Because of the war, Lamb had no way to contact the German scientists, who had disappeared. But he knew how to make the necessary radiation, and in the summer of 1946 he conceived a difficult experiment to study the fine structure of optical radiation from hydrogen with very high resolution radio frequency resonance methods. He designed and built the apparatus with R. C. Retherford, a Columbia University graduate student.
"The apparatus I used was a combination of metal and glass. You might say the hydrogen atoms went in one end and came out the other end, and in between you did things with them involving microwaves and a magnetic field. The whole thing sat on a table maybe eight feet long."
In April 1947 – "I remember it was on a Saturday," Lamb said – his experiment succeeded. It revealed the minute but significant shift of energy in the hydrogen atom in different states.
Two months later, he was invited to present his work at a historically famous conference on Shelter Island, N.Y., a conference subsidized by the National Academy of Sciences to explore directions for research in the post-war era.
Prior to Lamb's discovery, physicists knew that some states of the hydrogen atom had well defined energy levels.
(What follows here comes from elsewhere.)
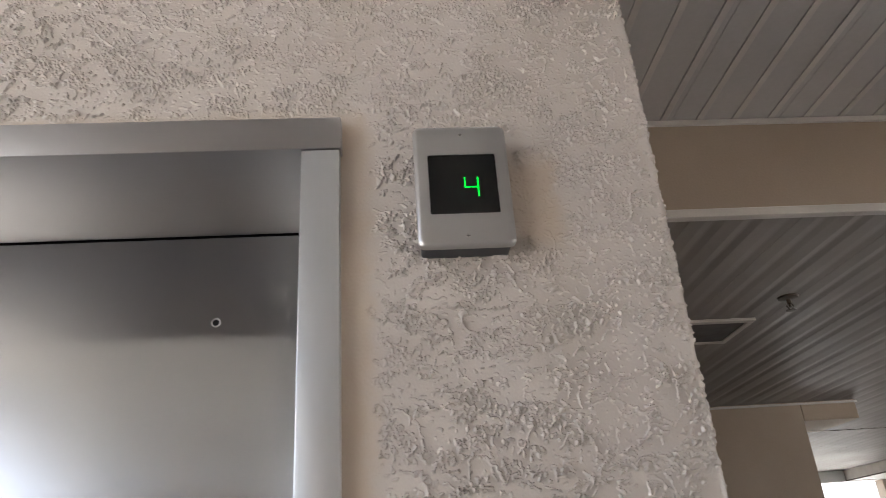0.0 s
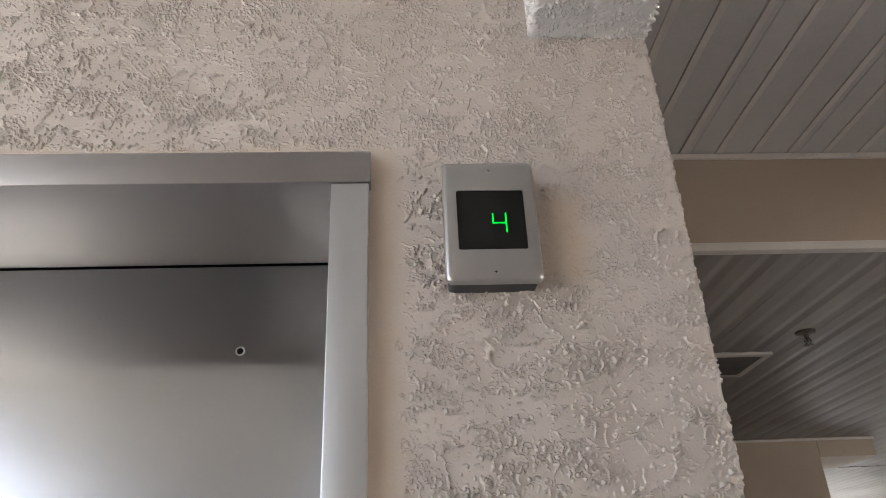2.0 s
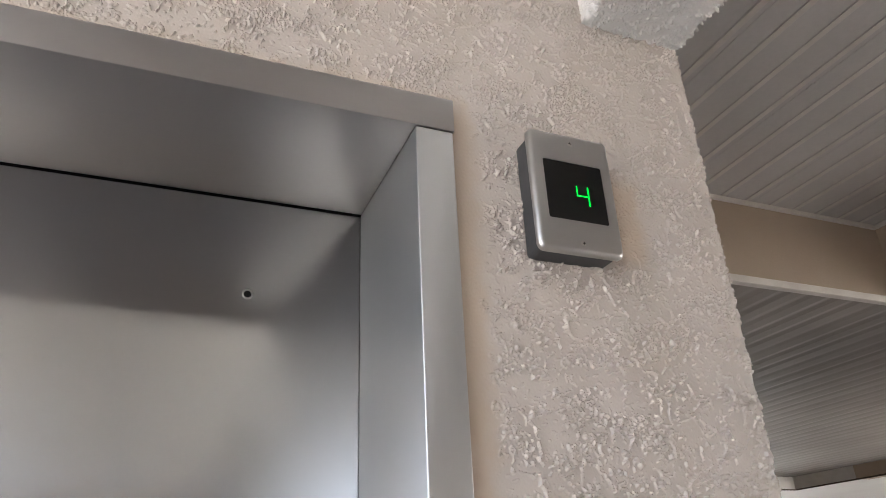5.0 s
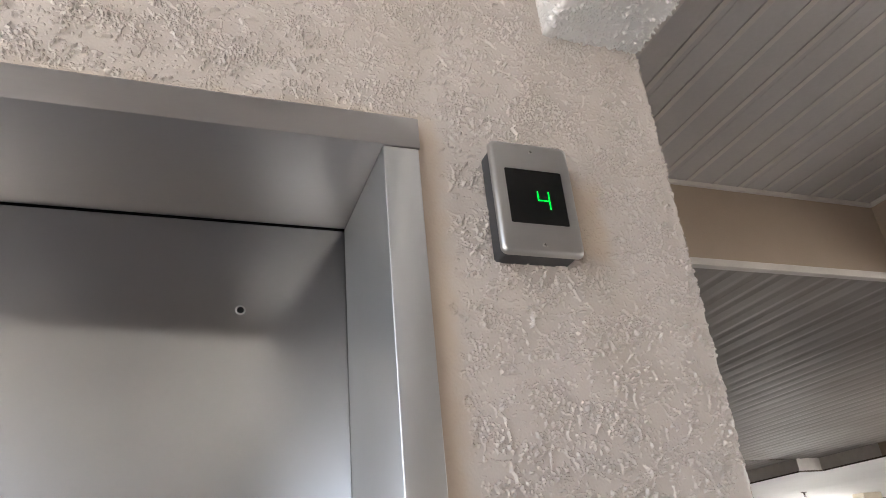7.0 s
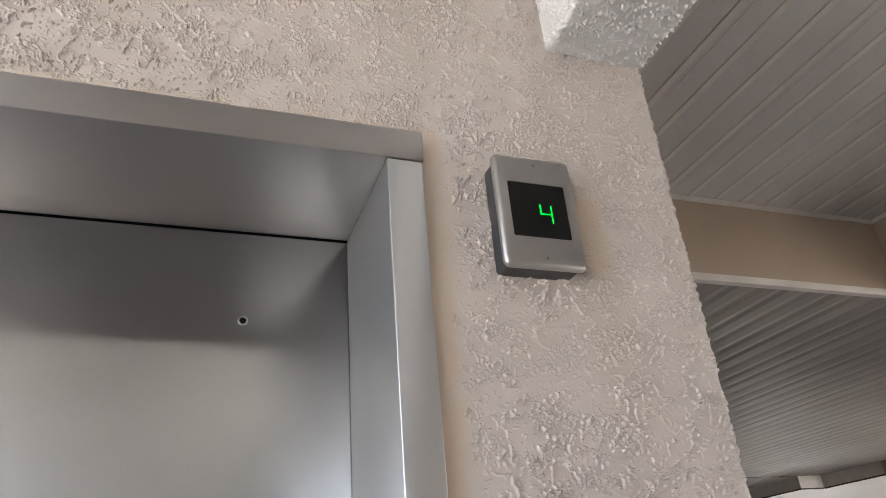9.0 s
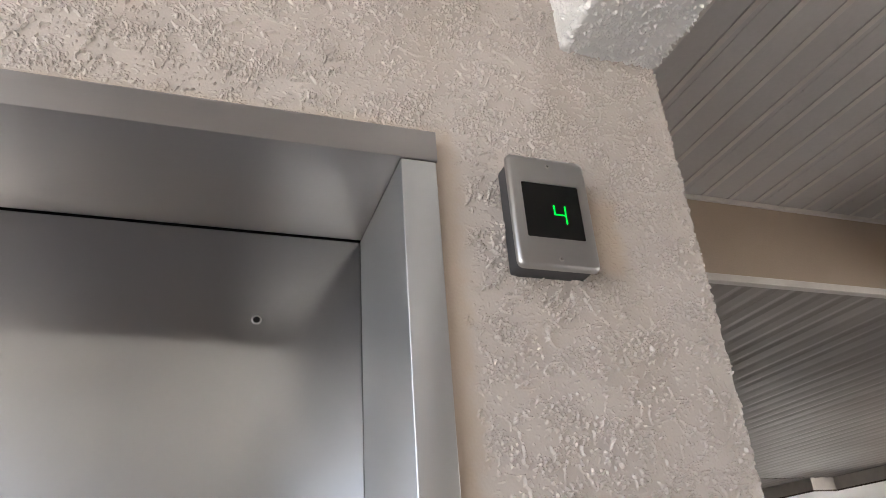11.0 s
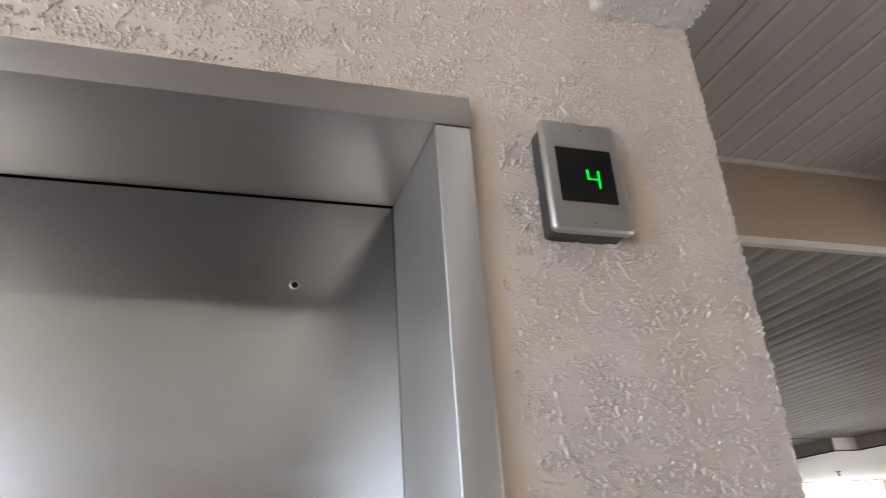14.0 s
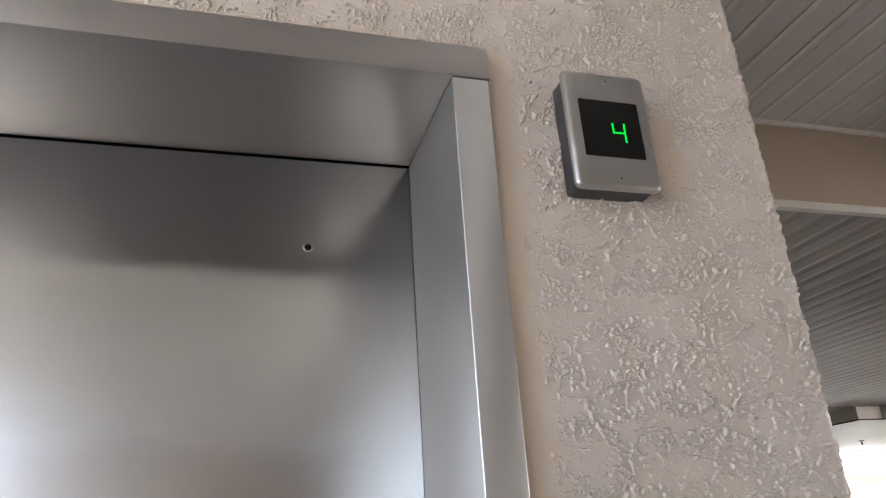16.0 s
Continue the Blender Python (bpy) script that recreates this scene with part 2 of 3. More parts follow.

The accepted theories predicted that certain distinct states would have precisely the same energies when the atom was activated. But physicists were puzzled when other calculations suggested that these energies might differ by tiny amounts, while the experimental evidence was unclear.
Lamb's discovery of the quantum effect that became known as the "Lamb shift" led physicists to rethink the basic concepts behind the application of quantum theory to electromagnetism. His work became one of the foundations of quantum electrodynamics, a key aspect of modern elementary particle physics.
Lamb wrote a series of remarkable papers published in the Physical Review from 1947-1953 that were regarded as immediate classics by all working in atomic physics, said UA physics professor William H. Wing. Wing said that when he began graduate studies at the University of Michigan in 1962, he was handed that set of Lamb's papers as a starting point for learning modern atomic physics. Wing did post-doctoral research supervised by Lamb at Yale, was appointed to the Yale faculty and then joined Lamb in the move to Arizona in 1974.
Lamb retired from UA in 2002. He and friends established the Willis Lamb Jr. Scholarship in optical sciences. The scholarship was awarded to an optical sciences graduate student for the first time a few weeks ago. Donations made to this scholarship will assist the College of Optical Sciences to fully fund two doctoral student scholarships, Mrs. Lamb said.
Lamb remained close friends with several former students, who include UA professor emeritus of optical sciences Murray Sargent III of Microsoft Corp., former UA optical sciences professor Marlan O. Scully , now of Texas A & M and Princeton universities, Heidi Fearn of California State University Fullerton, and Lionel N. Menegozzi, a former member of the UA physics faculty.
In addition to his widow, Elsie Wattson Lamb, Lamb is survived by a brother, Perry, who lives in Maine.